Argentina's Debt Hasn't Looked This Bad Since 2014

© Bloomberg. A statue stands over the Plaza de Mayo, marking the scene of the May 25, 1810 revolution, in Buenos Aires, Argentina. Photographer: Victor J. Blue/Bloomberg

(Bloomberg) — Argentina’s dollar debt is getting hammered by global investors.

Prices hovering below 75 cents on the dollar and an average yield of 11.08 percent for its international bonds shows investors are uneasy despite an unprecedented $56 billion credit agreement with the International Monetary Fund and $76.7 billion of reserves at the central bank. During a year in which emerging-market notes posted their best quarter since 2012, Argentina’s return of 2.1 percent year-to-date is one-third the average for peers.

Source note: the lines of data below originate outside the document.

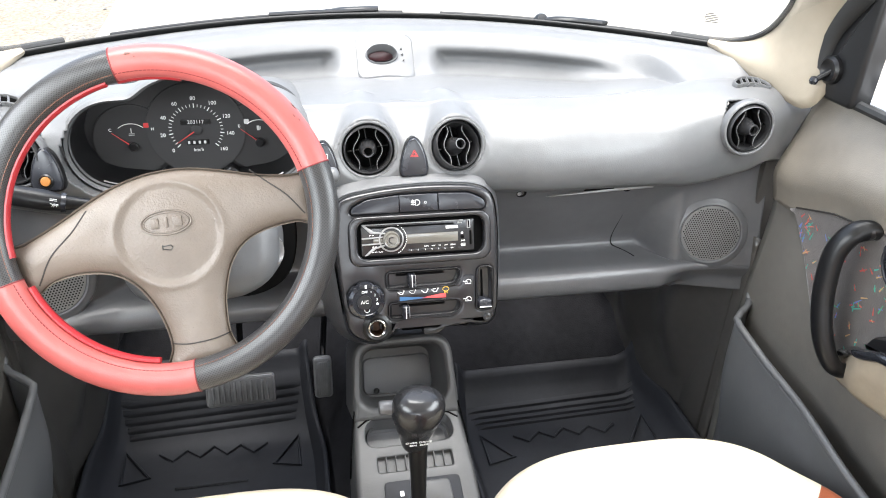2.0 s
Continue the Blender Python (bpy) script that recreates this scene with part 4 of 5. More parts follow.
# car radio
radio = thing("car_radio", "black single-slot car radio with silver wing trim", "car radio", at=(0, -0.05, 0.59))
RM = PM @ pose(0, 0, -0.008, 0, 0, -0.2)
face = part("faceplate", plate(box2(-0.0845, 0.0825, -0.0745, -0.0275, 0.003), -0.03, 0.004, RM, 0.0015), RADIO, radio)
part("chassis", plate(box2(-0.0895, 0.0945, -0.077, -0.0245, 0.003), -0.06, -0.006, PM, 0.001), VOID, radio)
part("disc_slot", plate(box2(-0.075, 0.052, -0.0345, -0.0318, 0.001, 2), 0.0035, 0.0044, RM, 0.0001), VOID, radio)
part("upper_edge", plate(box2(-0.083, 0.066, -0.0295, -0.0283, 0.0004, 1), 0.003, 0.005, RM, 0.0003), SILVER, radio, "silver edge line")
for pts in ([(-0.083, -0.0295), (-0.079, -0.0295), (-0.066, -0.0385), (-0.049, -0.0415), (-0.049, -0.0435), (-0.071, -0.0415)],
            [(-0.0835, -0.0475), (-0.052, -0.0465), (-0.052, -0.0485), (-0.0835, -0.0495)],
            [(-0.0835, -0.0565), (-0.052, -0.0555), (-0.052, -0.0575), (-0.0835, -0.0585)],
            [(-0.080, -0.0735), (-0.076, -0.0735), (-0.064, -0.0645), (-0.049, -0.0605), (-0.049, -0.0585), (-0.068, -0.0625)]):
    part("wing_trim", plate(pts, 0.003, 0.0056, RM, 0.0006), SILVER, radio, "silver wing trim")
part("wing_window", plate(box2(-0.067, -0.052, -0.0552, -0.0497, 0.0006, 1), 0.003, 0.0052, RM, 0.0004), DISPLAY, radio)
part("volume_knob", lathe([(0.0185, 0.0035), (0.0182, 0.0052), (0.0165, 0.0056), (0.0160, 0.0045)], RM @ Matrix.Translation((-0.041, -0.0515, 0)), 48), SILVER, radio, "silver knob collar")
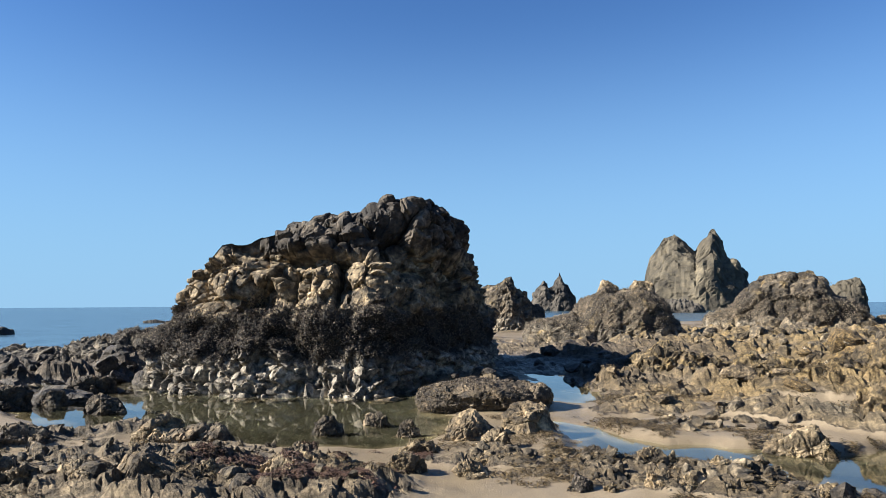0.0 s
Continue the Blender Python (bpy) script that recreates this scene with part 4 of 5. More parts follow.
# stacks out at sea
stack("sea_crag", 190, [(7.2, 4.0), (8.2, 8.3), (8.8, 6.0), (9.45, 9.9), (10.0, 6.4), (10.6, 4.0)], -1.5, 6, 1.2, 4, 500, M_DARKSTACK, "dark twin-pointed sea stack")
stack("sea_crag", 196, [(16.0, 7.5), (16.5, 13.4), (17.1, 17.5), (17.55, 20.4), (18.3, 20.0), (19.2, 18.2), (19.95, 15.6), (20.4, 18.5), (21.25, 21.6), (21.7, 18.5), (22.0, 13.2), (22.7, 12.8), (23.4, 7.4)], -1.5, 14, 1.7, 9, 510, M_STACK, "tall brown double-peaked sea stack")
stack("sea_rock", 150, [(17.2, 2.2), (19.0, 2.5), (20.2, 1.2)], -1.5, 4, 0.5, 2, 520, M_DARKSTACK, "low dark rock awash in the sea")
stack("sea_crag", 146, [(28.8, 4.3), (29.4, 5.2), (30.1, 5.9), (30.9, 6.0), (31.2, 3.8)], -1.5, 4, 0.7, 3, 530, M_STACK, "small blunt sea stack")
stack("sea_crag", 100, [(40.5, 3.0), (40.7, 4.7), (41.5, 5.3), (42.5, 5.1), (42.8, 3.5)], -0.5, 3, 0.4, 2, 540, M_DARKSTACK, "small dark blunt sea stack")
stack("sea_crag", 90, [(43.4, 3.0), (43.8, 4.4), (44.4, 4.6), (45.1, 4.6), (45.3, 3.2)], -0.5, 2.2, 0.35, 1.6, 550, M_DARKSTACK, "small dark blunt sea stack")
stack("sea_rock", 130, [(45.9, 2.2), (46.6, 3.9), (47.3, 5.0), (48.7, 4.3), (49.4, 4.9), (51.0, 4.4)], -0.5, 6, 0.5, 2.5, 560, M_DARKSTACK, "low dark rock ridge by the sea")
stack("sea_crag", 110, [(49.6, 4.0), (49.8, 6.6), (50.2, 7.6), (50.55, 6.2), (50.75, 3.5)], -0.5, 1.2, 0.25, 1.6, 570, M_PALESTACK, "slim pale finger of rock", 3.5)
stack("sea_crag", 110, [(51.6, 6.0), (52.2, 9.2), (53.1, 10.6), (54.7, 11.4), (57.0, 11.2), (59.0, 8.0)], -0.5, 9, 1.0, 5, 580, M_PALESTACK, "pale domed sea stack")
stack("shore_rock", 32, [(94.3, 1.9), (94.9, 2.45), (95.4, 2.65), (96.2, 2.5), (97.0, 1.9)], 0.5, 1.4, 0.2, 1.0, 590, M_DARKSTACK, "dark rock beside the tall cliff", category="rock")
stack("shore_rock", 26, [(91.4, 2.5), (92.1, 3.0), (92.9, 2.85), (93.6, 2.1)], 0.5, 0.9, 0.2, 0.8, 595, M_DARKSTACK, "dark rock at the foot of the tall cliff", category="rock")
stack("sea_rock", 60, [(-34.5, -0.1), (-32.6, 0.25), (-31.6, -0.05)], -1.2, 2, 0.2, 1.5, 600, M_DARKSTACK, "flat dark rock awash in the sea")
stack("sea_rock", 90, [(-23.2, -0.05), (-22.4, 0.1), (-21.7, -0.1)], -1.2, 1.0, 0.1, 1.0, 610, M_DARKSTACK, "thin dark rock awash in the sea")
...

Moreover, credit-default swaps are pricing in a 49 percent probability of non-payment over the next five years compared with just 22 percent a year ago. The extra yield investors demand to hold the dollar debt over U.S. Treasuries — 8.58 percentage points — is the highest since 2014, when the country was in default and before Mauricio Macri boosted optimism with a presidential campaign that promised a return to economic normalcy.

Debt due in 2021 is trading below 90 cents and yielding 13.5 percent. If investors in that security are worried about getting paid, pity the creditors of the 100-year-bond issued at the peak of foreign-investor exuberance for Macri in June 2017. They’re currently priced at 71 cents.

Ecuador, which has historically traded close to Argentina among high-yield credits, is deemed more than 300 basis points safer in the bond market than its South American peer despite a history of defaults and a IMF program a fraction of the size. Here’s how that relationship has evolved over the past year:

Macri is now up for re-election in October after a first term that most investors consider to have produced mixed results, and Cristina Fernandez de Kirchner, who oversaw the country from 2007 to 2015, is mulling a comeback. The prospects of a run-off in November between Cristina (as she’s most often called) and Macri appears to be the most likely scenario, according to pollsters who currently see it as a coin toss on who would emerge victorious.

Given that Cristina nationalized the private pension system, installed currency controls and blasted the IMF and foreign debt investors, it’s understandable that bondholders are unsettled. Macri’s approval rating has slipped below 30 percent for the first time since taking office and the bitter recession and stubbornly high inflation (54.7 percent year-on-year) are making it hard for even some supporters to justify another four years in office.

Aware of the poll numbers, Macri rolled out measures last week to freeze prices on some consumer goods, increase lending and lessen the blow of some planned utility rate hikes. Whether those moves, along with the central bank’s uber-restrictive monetary policy, will bolster the outlook enough to let him squeak by for re-election remains to be seen.